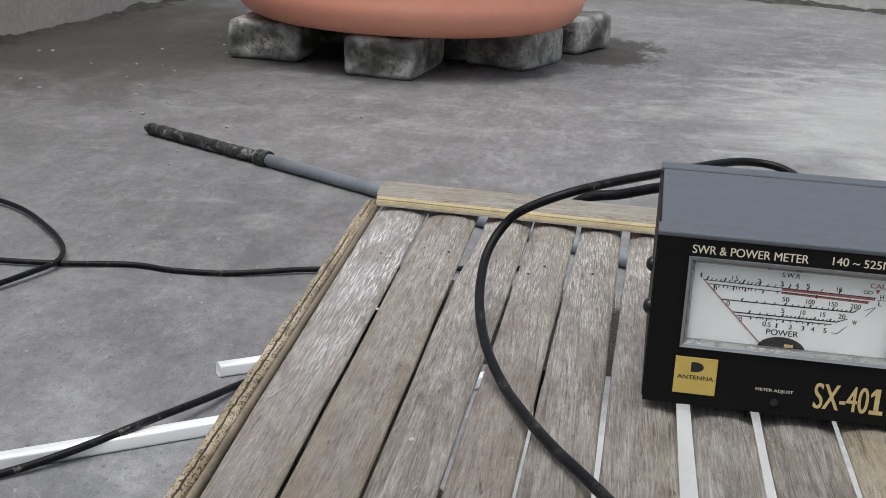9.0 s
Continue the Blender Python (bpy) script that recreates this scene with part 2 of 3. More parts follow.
def mat_edge():
    """Cut bamboo edge: pale straw with fine dark pores and a lengthwise crack here and there."""
    m, n, l, b = material("cut_edge", 0.6, 0, 0.35)
    a = noise_tex(n, l, coords(n, l, (150, 40, 150)), 1.0, 6, 0.68)
    p = noise_tex(n, l, coords(n, l, (1250, 620, 1250)), 1.0, 3, 0.6)
    crack = noise_tex(n, l, coords(n, l, (800, 45, 800)), 1.0, 4, 0.65, 0.3)
    c = ramp(n, l, a, [(0.34, (0.22, 0.172, 0.11)), (0.5, (0.36, 0.302, 0.214)), (0.66, (0.50, 0.44, 0.338))])
    g = noise_tex(n, l, coords(n, l, (60, 30, 60)), 1.0, 4, 0.6)
    c = mix(n, l, ramp(n, l, g, [(0.50, 0.0), (0.66, 0.6)]), c, (0.225, 0.18, 0.125))
    pore = mix(n, l, ramp(n, l, g, [(0.32, 0.3), (0.46, 1.0)]), 0.0, ramp(n, l, p, [(0.545, 0.0), (0.575, 1.0)]))
    c = mix(n, l, pore, c, (0.04, 0.03, 0.02))
    l.new(mix(n, l, ramp(n, l, crack, [(0.61, 0.0), (0.65, 0.85)]), c, (0.05, 0.038, 0.026)), b.inputs["Base Color"])
    bump(n, l, b, p, 0.8, 0.0008)
    return m


def mat_plain(name, colour, rough, metal=0.0, vary=0.25, scale=60.0, relief=0.15, depth=0.0005, spec=0.5):
    """One colour with wear at two sizes."""
    m, n, l, b = material(name, rough, metal, spec)
    v = coords(n, l)
    a, f = noise_tex(n, l, v, scale, 5, 0.6), noise_tex(n, l, v, scale * 9, 4, 0.6)
    c = mix(n, l, vary, colour, ramp(n, l, a, [(0.3, 0.2), (0.7, 0.8)]), "OVERLAY")
    c = mix(n, l, vary * 0.7, c, ramp(n, l, f, [(0.3, 0.25), (0.7, 0.75)]), "OVERLAY")
    l.new(c, b.inputs["Base Color"])
    l.new(ramp(n, l, a, [(0.3, max(rough - 0.08, 0.02)), (0.7, min(rough + 0.1, 1.0))]), b.inputs["Roughness"])
    bump(n, l, b, f, relief, depth)
    return m


def mat_cable():
    m, n, l, b = material("black_cable_jacket", 0.32, 0, 0.16)
    v = coords(n, l, shift=False)
    a, f = noise_tex(n, l, v, 60.0, 6, 0.7, 0.6), noise_tex(n, l, v, 900.0, 3)
    c = ramp(n, l, a, [(0.54, (0.0055, 0.0055, 0.0065)), (0.63, (0.02, 0.02, 0.02)), (0.70, (0.16, 0.157, 0.15))])
    l.new(c, b.inputs["Base Color"])
    l.new(ramp(n, l, a, [(0.4, 0.27), (0.7, 0.6)]), b.inputs["Roughness"])
    bump(n, l, b, f, 0.2, 0.0004)
    return m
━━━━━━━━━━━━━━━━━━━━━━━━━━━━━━
* [DIRECTIONS] Which lines above hold the word "with"? Copy each of them.

* [TASK SOLUTION]
Continue the Blender Python (bpy) script that recreates this scene with part 2 of 3. More parts follow.
    """Cut bamboo edge: pale straw with fine dark pores and a lengthwise crack here and there."""
    """One colour with wear at two sizes."""